Jay Brown – Chief Executive Officer: We’re going through the discovery process, the particular courtroom we are in, in New York has been slower than some of the other cases that we’ve been able to proceed on. At this point in time, it’s highly unlikely that we would get a full trial date until towards the end of 2014 or early 2015. I think as other participants in the market have indicated, Credit Suisse has not participated heavily in any negotiated settlements with any of their counterparties on the RMBS, R&W claims. So at this point, we expect that’s going to be growing out probably for another couple of years unless there is a change in their view on the case…

Geoffrey Dunn – Dowling & Partners: Then my last question, can you talk a little bit about the initial response from the market with National’s efforts to relaunch? Is there interest in the A level or is it really needs to be a AA platform and is there any kind of legacy worry or are people clearly viewing National as a complete separate entity?

William C. Fallon – President and COO: Jeff, it’s Bill speaking. The reaction actually has been quite favorable. Even at the current ratings, we are getting interest and there have been people who have assets to wrap certain bonds. There aren’t any that we have done yet, but we continue to get inquiries on that front. As Jay mentioned in his comments, we think the capital level of National is very strong, and as Chuck mentioned, we are starting the process, engaging with the rating agency. So we’re quite optimistic about where the ratings are headed directionally and with regard to the reception and the reaction in the marketplace, both from issuers and investors as well as other intermediary things, banks, financial advisor. So we think we have a very optimistic outlook there.


Debt Timeline

Arun Kumar – JPMorgan: Couple of quick questions to you. Earlier in the commentary, you mentioned recapitalization of the holding company, potential issuance of equity and other debt. Could you, one, talk about what kind of timeline you may be considering? Secondly, number two, if you maybe do that successfully, what could be the use of those proceeds other than some of the holding company liquidity issues that you mentioned? Would you be attempting to recapitalize the opco or potentially at some point down the road revisit what you’re going to be doing with the surplus notes, considering that they are a big drain on your capital at this point?

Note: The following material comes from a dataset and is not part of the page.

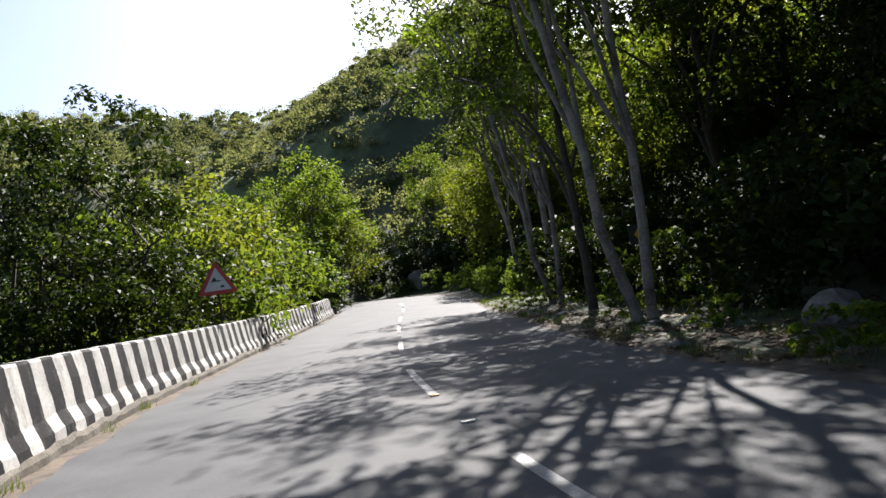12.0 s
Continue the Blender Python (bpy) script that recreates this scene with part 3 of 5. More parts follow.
# ---- guard rail ----
def guard_rail(s0, s1):
    base = empty("guard_rail", on_road(s0, table(LEFT_WALL, s0) + 0.45))
    inv = base.matrix_basis.inverted()
    prof = [(0.00, 0.60), (0.04, 0.59), (0.095, 0.545), (0.095, 0.515), (0.02, 0.455), (0.0, 0.44), (0.0, 0.40), (0.02, 0.385), (0.095, 0.33), (0.095, 0.30), (0.03, 0.25), (0.0, 0.24)]
    prof = prof + [(a - 0.008, h) for a, h in reversed(prof)]
    k = len(prof)
    seg = 0.55
    n = int(round((s1 - s0) / seg))
    verts, faces, mats = [], [], []
    for i in range(n + 1):
        s = s0 + (s1 - s0) * i / n
        u0 = float(table(LEFT_WALL, s)) + 0.42
        for du, h in prof:
            v = on_road(s, u0 + du)
            v.z = on_road(s, u0).z + h + 0.01 * noise.noise((s * 0.8, 0, 0))
            verts.append(inv @ v)
    for i in range(n):
        for q in range(k):
            faces.append((i * k + q, i * k + (q + 1) % k, (i + 1) * k + (q + 1) % k, (i + 1) * k + q))
            # the lower ridge is paler than the upper in both its stripe colours
            low = 5 < q < 17
            mats.append(3 if q == 0 else ((4 if low else 1) if i % 2 else (2 if low else 0)))
    faces.append(list(range(k)))
    faces.append(list(range(n * k, n * k + k))[::-1])
    mats += [1, 1]
    child("beam", mesh_of("beam", verts, faces, [M_YELLOW, M_BLACK, M_CREAM, M_BARE_LIP, M_SCUFFED], mats), base, "corrugated steel beam in yellow and black stripes")
    s = s0 + 0.15
    while s < s1:
        for ds in (0, 0.42):
            if s + ds < s1:
                u0 = float(table(LEFT_WALL, s + ds)) + 0.33
                p = part("post", box(0.16, 0.17, 0.52, (0, 0, 0), 0.012), M_STEEL, base)
                p.matrix_basis = inv @ pose(*on_road(s + ds, u0, -0.02), 0, 0, heading(s + ds))
        s += 2.15
    return tagged(base, "yellow and black striped steel guard rail on stub posts", "guard rail")


guard_rail(79.55, 93.75)


# ---- trees ----
def tube(verts, faces, pts, radii, sides=7):
    start = len(verts)
    for i, p in enumerate(pts):
        d = (pts[min(i + 1, len(pts) - 1)] - pts[max(i - 1, 0)]).normalized()
        a = d.orthogonal().normalized() if abs(d.z) < 0.9 else Vector((1, 0, 0)).cross(d).normalized()
        b = d.cross(a)
        for k in range(sides):
            t = 2 * math.pi * k / sides
            verts.append(p + (a * math.cos(t) + b * math.sin(t)) * radii[i])
    for i in range(len(pts) - 1):
        for k in range(sides):
            k2 = (k + 1) % sides
            faces.append((start + i * sides + k, start + i * sides + k2, start + (i + 1) * sides + k2, start + (i + 1) * sides + k))
    faces.append([start + (len(pts) - 1) * sides + k for k in range(sides)])


def bend(a, b, n, wob, rng, sag=0.0):
    pts = []
    for i in range(n + 1):
        f = i / n
        p = a.lerp(b, f)
        if 0 < i < n:
            p = p + Vector((rng.uniform(-wob, wob), rng.uniform(-wob, wob), rng.uniform(-wob, wob) * 0.6))
        p.z += sag * math.sin(math.pi * f)
        pts.append(p)
    return pts


def leaf_quads(rng, centres, radii, per, size, flat=0.7, droop=0.2):
    """Diamond leaves scattered in clumps."""
    n = len(centres) * per
    c = np.repeat(np.asarray(centres), per, 0)
    r = np.repeat(np.asarray(radii), per)[:, None]
    d = rng.normal(size=(n, 3))
    d /= np.linalg.norm(d, axis=1)[:, None]
    rad = rng.random((n, 1)) ** 0.45
    off = d * rad * r * np.array([1, 1, flat])
    p = c + off
    p[:, 2] -= droop * (off[:, 0] ** 2 + off[:, 1] ** 2) ** 0.5 * 0.5
    nrm = rng.normal(size=(n, 3)) * 0.75 + d * 0.5 + np.array([0, 0, 0.7])
    nrm /= np.linalg.norm(nrm, axis=1)[:, None]
    a = np.cross(nrm, rng.normal(size=(n, 3)))
    a /= np.linalg.norm(a, axis=1)[:, None] + 1e-9
    b = np.cross(nrm, a)
    ln = size * rng.uniform(0.7, 1.35, (n, 1))
    wd = ln * rng.uniform(0.38, 0.55, (n, 1))
    fold = nrm * wd * 0.25
    return np.stack([p - a * ln * 0.5, p + b * wd * 0.5 + fold, p + a * ln * 0.5 - nrm * ln * 0.12, p - b * wd * 0.5 + fold], 1).reshape(-1, 3)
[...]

Jay Brown – Chief Executive Officer: Let me answer that and then Chuck can come back (in little bit). In terms of timeframes, we’re most focused right now in dealing with the rating agencies and getting their thoughts on what’s necessary to get National to a higher rating level. In terms of that process, I would expect that’s a three to six month process based on how long it’s taken us in the past. We do not need, I want to be very clear on this. We do not need to retire any debt ahead of schedule at this point in time, our forecast suggest that we could just gradually deleverage over the next three or four years and reach our target objectives without raising any equity or issuing any new debt. The only reason to do that would be to reduce some of the higher coupon debt out there and change the relationship between debt and equity. I want to make it also clear that we had no indications, nothing in our internal analysis or anything we’ve heard from the rating agency suggest that any money has to do for international achieve a rating level consistent with what we need in the marketplace. The plans that we have for National include paying dividends over the next several years including under an assumption of how much business we might write. So the whole focus of that exercise is whether it make sense, speed up that process, if the prices are right to do that sooner rather than later, but right now there is no set deadline and we’re just working our way through it very carefully in terms of trying to understand the pros and cons of it. In terms of the surplus notes, surplus notes are a drag on the capital of MBIA Corp. period, and that’s where we’re looking at MBIA Corp. at the box and we’re trying to determine, if we were to replace those surplus notes or take them out with something at the holding company, it has to make sense for the holding company shareholders. We’re not going to take them out just to take them out, because they have a high interest coupon on them.

C. Edward Chaplin – President, Chief Administrative Officer and Chief Financial Officer: You just have to keep in mind that the surplus notes are not in the same category as the holding company senior debt and the MTNs that we’ve discussed because of their hybrid nature. So they are currently acting as equity in the insurance company capital structure. So we just got to consider it in that light.

Arun Kumar – JPMorgan: Just a quick question on National. I think you mentioned they were going to be paying dividends to the holding company sometime soon, but correct me if I’m wrong, but I thought I head you say at the end of the fourth quarter of this year?

C. Edward Chaplin – President, Chief Administrative Officer and Chief Financial Officer: No, I think I said that we expect in the fourth quarter. So may be as soon as October is our expectation.